Pennsylvania Gov. Tom Wolf came to Philadelphia Wednesday to send a message to the state Legislature that a bill prohibiting most abortions after five months will not become law.
He also rallied support against the bill.
Senate Bill 3, approved last week, would amend the state’s Abortion Control Act to outlaw abortions starting at 20 weeks. It would also criminalize the dilation and extraction abortion method, one of the most common procedures during the second trimester.
At a City Hall news conference, Erica Goldblatt Hyatt said her pregnancy could not have been terminated legally if the bill were law. Hyatt didn’t want to end her pregnancy, but her son never developed an airway or trachea and would have died if the pregnancy went to term.
“I know the truth as it happened, and I stand strong in knowing my beautiful son was freed from pain and suffering from the limitations of a body that would not serve him,” she said.
Dr. Sindhu K. Srinivas, director of obstetrical services at the Hospital of the University of Pennsylvania, said she helps parents with high-risk pregnancies at the worst time of their lives — as they decide whether to opt for an abortion or carry the fetus to term.
“Senate Bill 3, if enacted, will compromise the safety of my patients,” she said. “This bill, if enacted, would violate the doctor-patient relationship. It would impose the most extreme restrictions on abortion in this country.
“It would ban abortions after 20 weeks, when most significant fetal anomalies are detected.”
Wolf said he has a simple message for lawmakers — and he repeated it three times during the news conference.
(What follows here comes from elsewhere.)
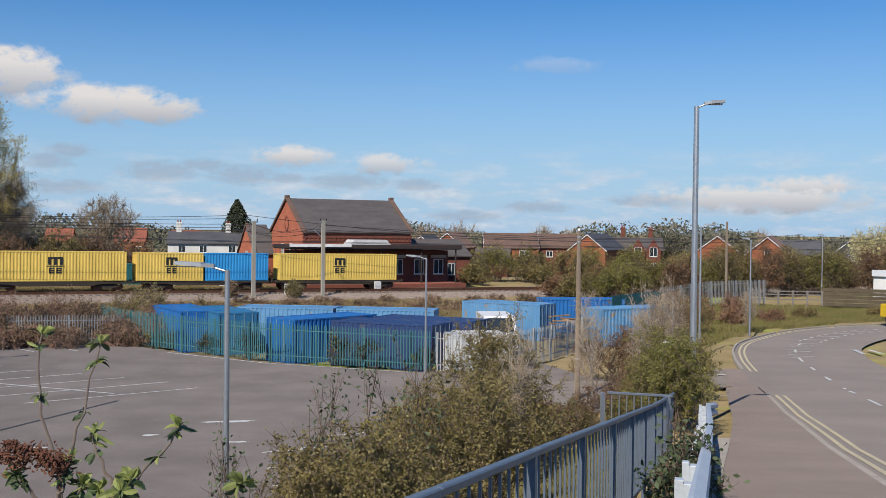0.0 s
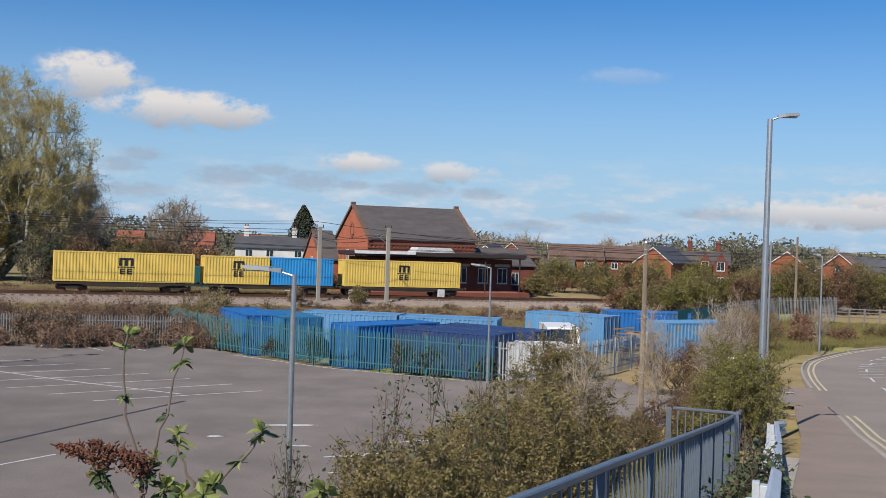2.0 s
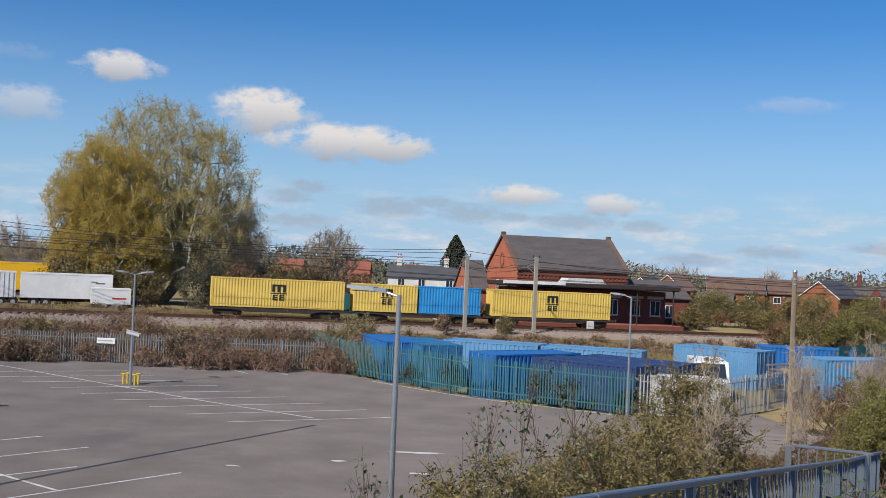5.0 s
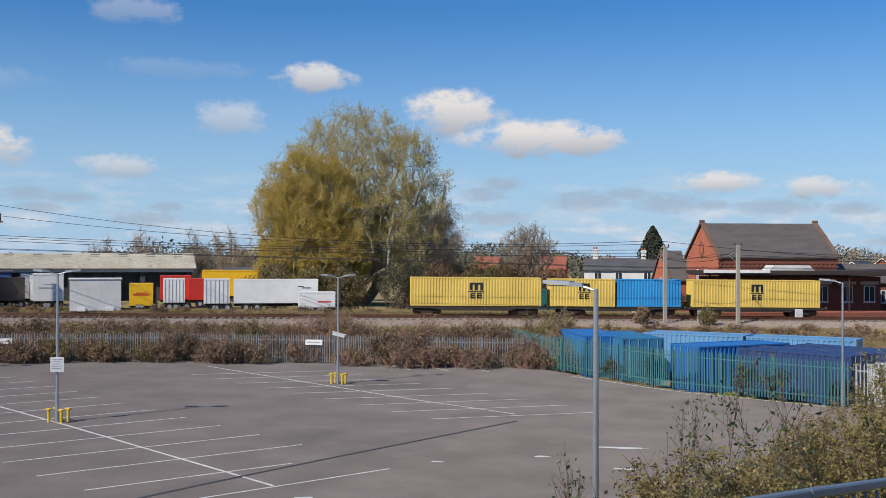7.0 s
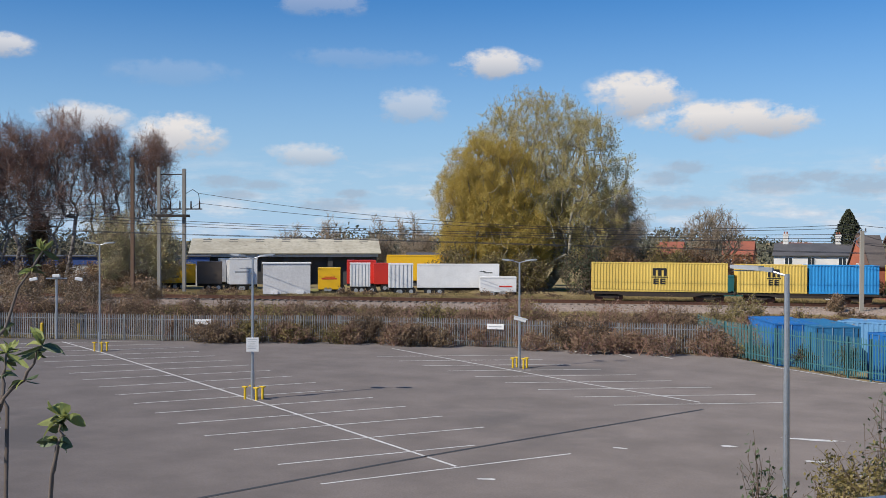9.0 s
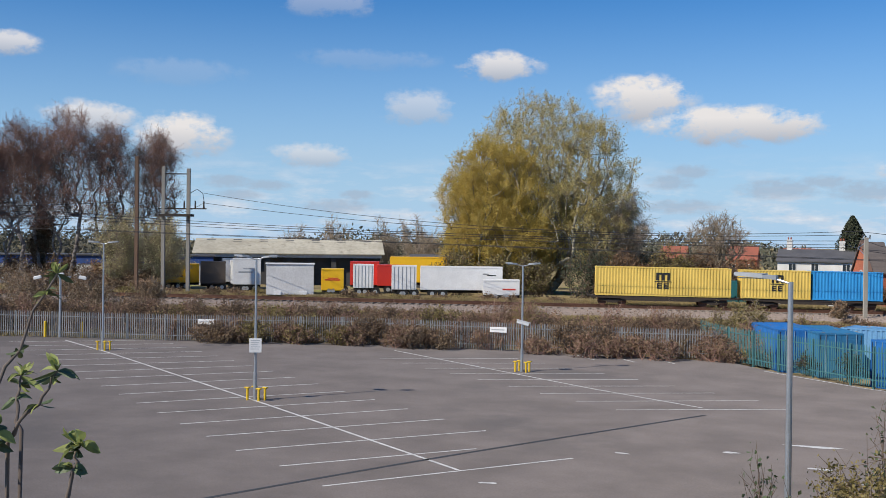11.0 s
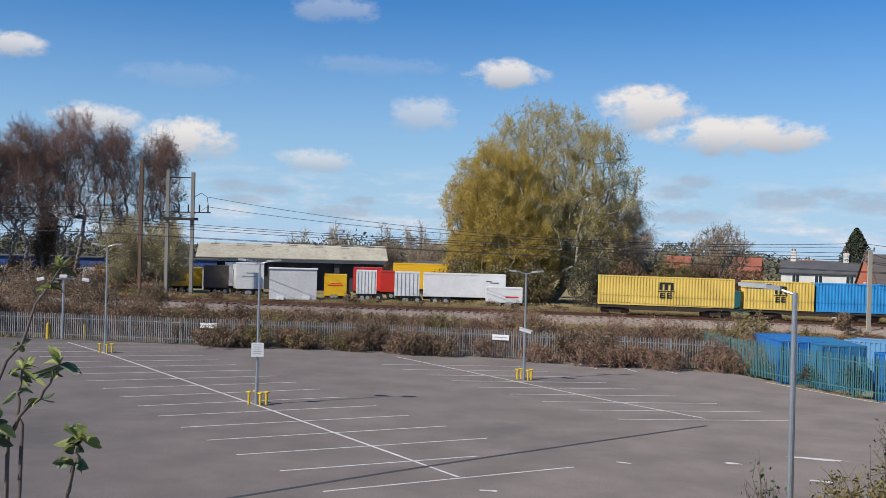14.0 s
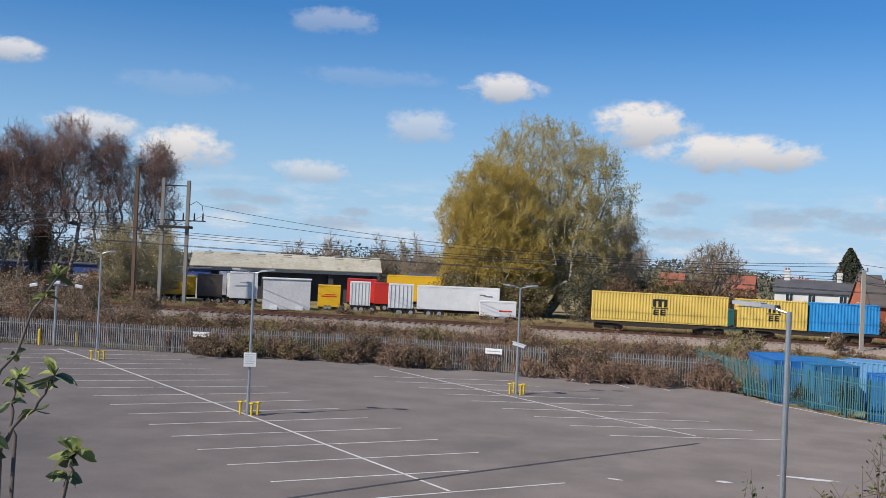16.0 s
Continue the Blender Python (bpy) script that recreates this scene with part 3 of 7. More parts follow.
RZ = lambda x, y: road_z(y)
PZ = lambda x, y: 0.0
KERBLINE = spline([(-6, -36), (2.6, 0), (6.46, 15.1), (9.07, 25.35), (12.29, 39.2), (14.3, 49.0), (17.2, 61.3), (20.5, 69.0), (26.5, 77.0), (34.3, 81.9), (48, 86.0), (75, 90.0)], 0.8)
rm = Mesh()
ribbon(rm, KERBLINE, 7.0, RZ, 0.0, -3.5)
road = tagged(part("road", rm, ROAD, smooth=True), "worn grey asphalt road curving down a ramp", "road", kind="structure")
# footway, kept by a row of kerb stones
FE = spline([(-9, -36), (0.2, 0), (3.63, 13.3), (6.27, 22.5), (8.4, 30), (11.0, 40.2), (12.6, 46.0), (13.5, 49.8)], 0.8)
NEARK = [p for p in KERBLINE if p.y < 50.0]
fm = Mesh()
n_ = 60
fa = [FE[int(i * (len(FE) - 1) / n_)] for i in range(n_ + 1)]
fb = [NEARK[int(i * (len(NEARK) - 1) / n_)] for i in range(n_ + 1)]
fm.add([(p.x, p.y, float(road_z(p.y)) + 0.07) for p in fa] + [(p.x - 0.13, p.y, float(road_z(p.y)) + 0.07) for p in fb], [(i, n_ + 1 + i, n_ + 2 + i, i + 1) for i in range(n_)])
footway = tagged(part("pavement", fm, FOOTWAY, smooth=True), "brownish asphalt footway beside the road", "pavement", kind="structure")
# side access between road and car park
am = Mesh()
for i in range(15):
    for j in range(8):
        x0, x1, y0, y1 = 0 + i, 1 + i, 41.2 + j + 0.12 * i, 42.2 + j + 0.12 * i
        q = [(x0, y0), (x1, y0), (x1, y1 + 0.12), (x0, y1)]
        am.add([(a, b, max(float(land(a, b)), 0.0) + 0.035) for a, b in q], [(0, 1, 2, 3)])
tagged(part("access_road", am, ROAD, smooth=True), "short asphalt access from road to car park", "road", kind="structure")

# ---- painted lines ----
lines = tagged(new("road_marking"), "worn white bay lines on the car park", "road marking", kind="structure")
lm = Mesh()
spine1 = [(-58.0, 48.0), (-49.4, 44.4), (-28.9, 34.9), (-15.6, 28.5)]
spine2 = [(-37.0, 56.2), (-19.5, 47.45), (-13.5, 44.9)]
ribbon(lm, spine1, 0.12, PZ, 0.006)
ribbon(lm, spine2, 0.12, PZ, 0.006)
part("spine_line", lm, LINE, lines)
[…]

“Should this misguided and restrictive policy reach my desk, I will veto it, and I will veto any legislation that serves only to restrict the personal and medical choices available to women,” he vowed.
Wolf said he has enough votes in the legislature that any attempt to override his veto would fail.
Sen. Michelle Brooks, R-Mercer, the prime sponsor of the bill, did not respond to a request for comment. House Republican spokesman Steve Miskin, who said the issue is important to many Pennsylvanians, said the Senate bill will be reviewed with similar House legislation that passed overwhelmingly last year.